■ Extracted data
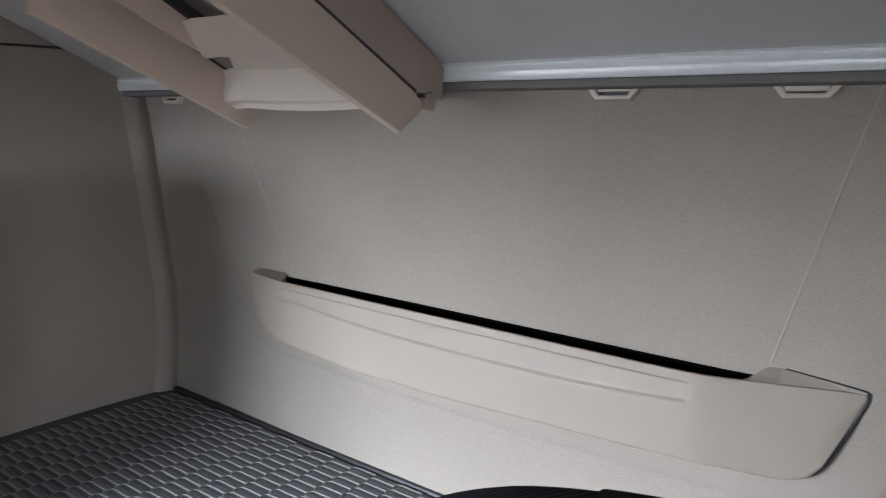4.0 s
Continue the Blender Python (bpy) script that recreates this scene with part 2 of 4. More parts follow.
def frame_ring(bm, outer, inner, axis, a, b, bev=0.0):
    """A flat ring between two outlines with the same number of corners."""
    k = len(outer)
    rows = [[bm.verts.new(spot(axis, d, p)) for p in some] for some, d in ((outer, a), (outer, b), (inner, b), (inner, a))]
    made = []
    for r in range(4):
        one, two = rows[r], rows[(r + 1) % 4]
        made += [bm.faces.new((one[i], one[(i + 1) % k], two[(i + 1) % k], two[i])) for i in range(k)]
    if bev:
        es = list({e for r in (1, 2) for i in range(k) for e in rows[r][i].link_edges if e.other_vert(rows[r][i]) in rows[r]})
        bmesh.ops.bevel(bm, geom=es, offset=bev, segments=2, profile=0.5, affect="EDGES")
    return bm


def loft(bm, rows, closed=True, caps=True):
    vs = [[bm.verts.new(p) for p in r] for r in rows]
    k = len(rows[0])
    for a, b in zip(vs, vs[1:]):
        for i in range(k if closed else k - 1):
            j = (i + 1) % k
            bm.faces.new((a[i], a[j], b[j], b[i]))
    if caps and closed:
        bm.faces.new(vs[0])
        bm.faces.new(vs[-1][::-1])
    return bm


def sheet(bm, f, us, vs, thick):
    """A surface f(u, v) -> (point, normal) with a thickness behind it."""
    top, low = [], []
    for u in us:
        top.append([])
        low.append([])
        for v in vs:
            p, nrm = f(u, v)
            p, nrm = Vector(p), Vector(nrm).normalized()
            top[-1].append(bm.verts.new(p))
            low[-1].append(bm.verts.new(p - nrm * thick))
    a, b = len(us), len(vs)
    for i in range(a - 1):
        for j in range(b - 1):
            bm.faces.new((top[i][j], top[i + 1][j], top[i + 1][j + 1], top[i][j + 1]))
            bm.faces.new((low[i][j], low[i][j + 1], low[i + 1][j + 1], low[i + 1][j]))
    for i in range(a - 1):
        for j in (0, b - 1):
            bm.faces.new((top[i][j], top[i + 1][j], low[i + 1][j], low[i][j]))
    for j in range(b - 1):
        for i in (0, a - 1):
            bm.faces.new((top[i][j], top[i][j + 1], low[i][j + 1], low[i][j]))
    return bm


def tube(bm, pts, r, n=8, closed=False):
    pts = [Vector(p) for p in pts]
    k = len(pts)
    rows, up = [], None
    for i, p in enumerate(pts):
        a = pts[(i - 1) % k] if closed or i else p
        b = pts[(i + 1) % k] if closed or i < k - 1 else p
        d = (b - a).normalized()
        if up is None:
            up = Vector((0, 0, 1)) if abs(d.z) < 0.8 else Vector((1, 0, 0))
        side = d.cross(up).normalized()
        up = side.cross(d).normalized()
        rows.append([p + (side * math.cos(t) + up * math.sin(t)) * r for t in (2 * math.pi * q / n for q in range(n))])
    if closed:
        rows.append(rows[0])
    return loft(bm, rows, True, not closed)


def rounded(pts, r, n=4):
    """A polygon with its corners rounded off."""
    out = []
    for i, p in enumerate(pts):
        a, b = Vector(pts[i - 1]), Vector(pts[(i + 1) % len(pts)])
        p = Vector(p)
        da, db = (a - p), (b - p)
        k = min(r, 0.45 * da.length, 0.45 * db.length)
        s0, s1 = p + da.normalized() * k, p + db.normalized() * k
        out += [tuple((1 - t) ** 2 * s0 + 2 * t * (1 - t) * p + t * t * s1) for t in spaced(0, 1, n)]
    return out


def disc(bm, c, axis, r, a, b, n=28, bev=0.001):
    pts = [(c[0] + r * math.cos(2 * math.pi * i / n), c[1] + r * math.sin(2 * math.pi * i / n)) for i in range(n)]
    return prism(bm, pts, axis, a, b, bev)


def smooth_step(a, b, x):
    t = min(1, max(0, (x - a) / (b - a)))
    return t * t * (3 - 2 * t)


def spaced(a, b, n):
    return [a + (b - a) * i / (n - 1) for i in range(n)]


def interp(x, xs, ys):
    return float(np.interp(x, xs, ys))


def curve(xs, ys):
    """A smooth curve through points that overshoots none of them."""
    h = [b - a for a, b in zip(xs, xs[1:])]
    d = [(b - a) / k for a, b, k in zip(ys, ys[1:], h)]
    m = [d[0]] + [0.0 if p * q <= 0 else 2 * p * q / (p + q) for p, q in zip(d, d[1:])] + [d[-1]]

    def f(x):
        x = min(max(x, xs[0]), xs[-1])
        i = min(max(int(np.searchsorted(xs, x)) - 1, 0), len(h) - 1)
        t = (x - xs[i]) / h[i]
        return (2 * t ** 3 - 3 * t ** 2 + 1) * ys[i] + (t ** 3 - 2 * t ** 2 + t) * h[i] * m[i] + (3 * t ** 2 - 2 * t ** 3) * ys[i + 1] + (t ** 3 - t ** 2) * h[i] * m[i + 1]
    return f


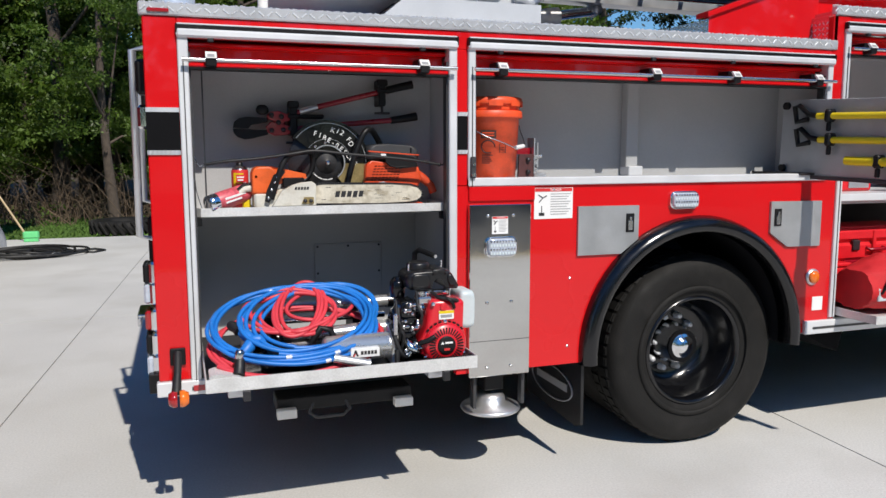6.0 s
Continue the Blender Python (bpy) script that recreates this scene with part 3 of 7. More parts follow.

■ Problem to work on
The records above must be printed exactly; the pictures stay out.

■ Answer for this exercise
4.0 s
Continue the Blender Python (bpy) script that recreates this scene with part 2 of 4. More parts follow.
def frame_ring(bm, outer, inner, axis, a, b, bev=0.0):
    """A flat ring between two outlines with the same number of corners."""
    k = len(outer)
    rows = [[bm.verts.new(spot(axis, d, p)) for p in some] for some, d in ((outer, a), (outer, b), (inner, b), (inner, a))]
    made = []
    for r in range(4):
        one, two = rows[r], rows[(r + 1) % 4]
        made += [bm.faces.new((one[i], one[(i + 1) % k], two[(i + 1) % k], two[i])) for i in range(k)]
    if bev:
        es = list({e for r in (1, 2) for i in range(k) for e in rows[r][i].link_edges if e.other_vert(rows[r][i]) in rows[r]})
        bmesh.ops.bevel(bm, geom=es, offset=bev, segments=2, profile=0.5, affect="EDGES")
    return bm


def loft(bm, rows, closed=True, caps=True):
    vs = [[bm.verts.new(p) for p in r] for r in rows]
    k = len(rows[0])
    for a, b in zip(vs, vs[1:]):
        for i in range(k if closed else k - 1):
            j = (i + 1) % k
            bm.faces.new((a[i], a[j], b[j], b[i]))
    if caps and closed:
        bm.faces.new(vs[0])
        bm.faces.new(vs[-1][::-1])
    return bm


def sheet(bm, f, us, vs, thick):
    """A surface f(u, v) -> (point, normal) with a thickness behind it."""
    top, low = [], []
    for u in us:
        top.append([])
        low.append([])
        for v in vs:
            p, nrm = f(u, v)
            p, nrm = Vector(p), Vector(nrm).normalized()
            top[-1].append(bm.verts.new(p))
            low[-1].append(bm.verts.new(p - nrm * thick))
    a, b = len(us), len(vs)
    for i in range(a - 1):
        for j in range(b - 1):
            bm.faces.new((top[i][j], top[i + 1][j], top[i + 1][j + 1], top[i][j + 1]))
            bm.faces.new((low[i][j], low[i][j + 1], low[i + 1][j + 1], low[i + 1][j]))
    for i in range(a - 1):
        for j in (0, b - 1):
            bm.faces.new((top[i][j], top[i + 1][j], low[i + 1][j], low[i][j]))
    for j in range(b - 1):
        for i in (0, a - 1):
            bm.faces.new((top[i][j], top[i][j + 1], low[i][j + 1], low[i][j]))
    return bm


def tube(bm, pts, r, n=8, closed=False):
    pts = [Vector(p) for p in pts]
    k = len(pts)
    rows, up = [], None
    for i, p in enumerate(pts):
        a = pts[(i - 1) % k] if closed or i else p
        b = pts[(i + 1) % k] if closed or i < k - 1 else p
        d = (b - a).normalized()
        if up is None:
            up = Vector((0, 0, 1)) if abs(d.z) < 0.8 else Vector((1, 0, 0))
        side = d.cross(up).normalized()
        up = side.cross(d).normalized()
        rows.append([p + (side * math.cos(t) + up * math.sin(t)) * r for t in (2 * math.pi * q / n for q in range(n))])
    if closed:
        rows.append(rows[0])
    return loft(bm, rows, True, not closed)


def rounded(pts, r, n=4):
    """A polygon with its corners rounded off."""
    out = []
    for i, p in enumerate(pts):
        a, b = Vector(pts[i - 1]), Vector(pts[(i + 1) % len(pts)])
        p = Vector(p)
        da, db = (a - p), (b - p)
        k = min(r, 0.45 * da.length, 0.45 * db.length)
        s0, s1 = p + da.normalized() * k, p + db.normalized() * k
        out += [tuple((1 - t) ** 2 * s0 + 2 * t * (1 - t) * p + t * t * s1) for t in spaced(0, 1, n)]
    return out


def disc(bm, c, axis, r, a, b, n=28, bev=0.001):
    pts = [(c[0] + r * math.cos(2 * math.pi * i / n), c[1] + r * math.sin(2 * math.pi * i / n)) for i in range(n)]
    return prism(bm, pts, axis, a, b, bev)


def smooth_step(a, b, x):
    t = min(1, max(0, (x - a) / (b - a)))
    return t * t * (3 - 2 * t)


def spaced(a, b, n):
    return [a + (b - a) * i / (n - 1) for i in range(n)]


def interp(x, xs, ys):
    return float(np.interp(x, xs, ys))


def curve(xs, ys):
    """A smooth curve through points that overshoots none of them."""
    h = [b - a for a, b in zip(xs, xs[1:])]
    d = [(b - a) / k for a, b, k in zip(ys, ys[1:], h)]
    m = [d[0]] + [0.0 if p * q <= 0 else 2 * p * q / (p + q) for p, q in zip(d, d[1:])] + [d[-1]]

    def f(x):
        x = min(max(x, xs[0]), xs[-1])
        i = min(max(int(np.searchsorted(xs, x)) - 1, 0), len(h) - 1)
        t = (x - xs[i]) / h[i]
        return (2 * t ** 3 - 3 * t ** 2 + 1) * ys[i] + (t ** 3 - 2 * t ** 2 + t) * h[i] * m[i] + (3 * t ** 2 - 2 * t ** 3) * ys[i + 1] + (t ** 3 - t ** 2) * h[i] * m[i + 1]
    return f


6.0 s
Continue the Blender Python (bpy) script that recreates this scene with part 3 of 7. More parts follow.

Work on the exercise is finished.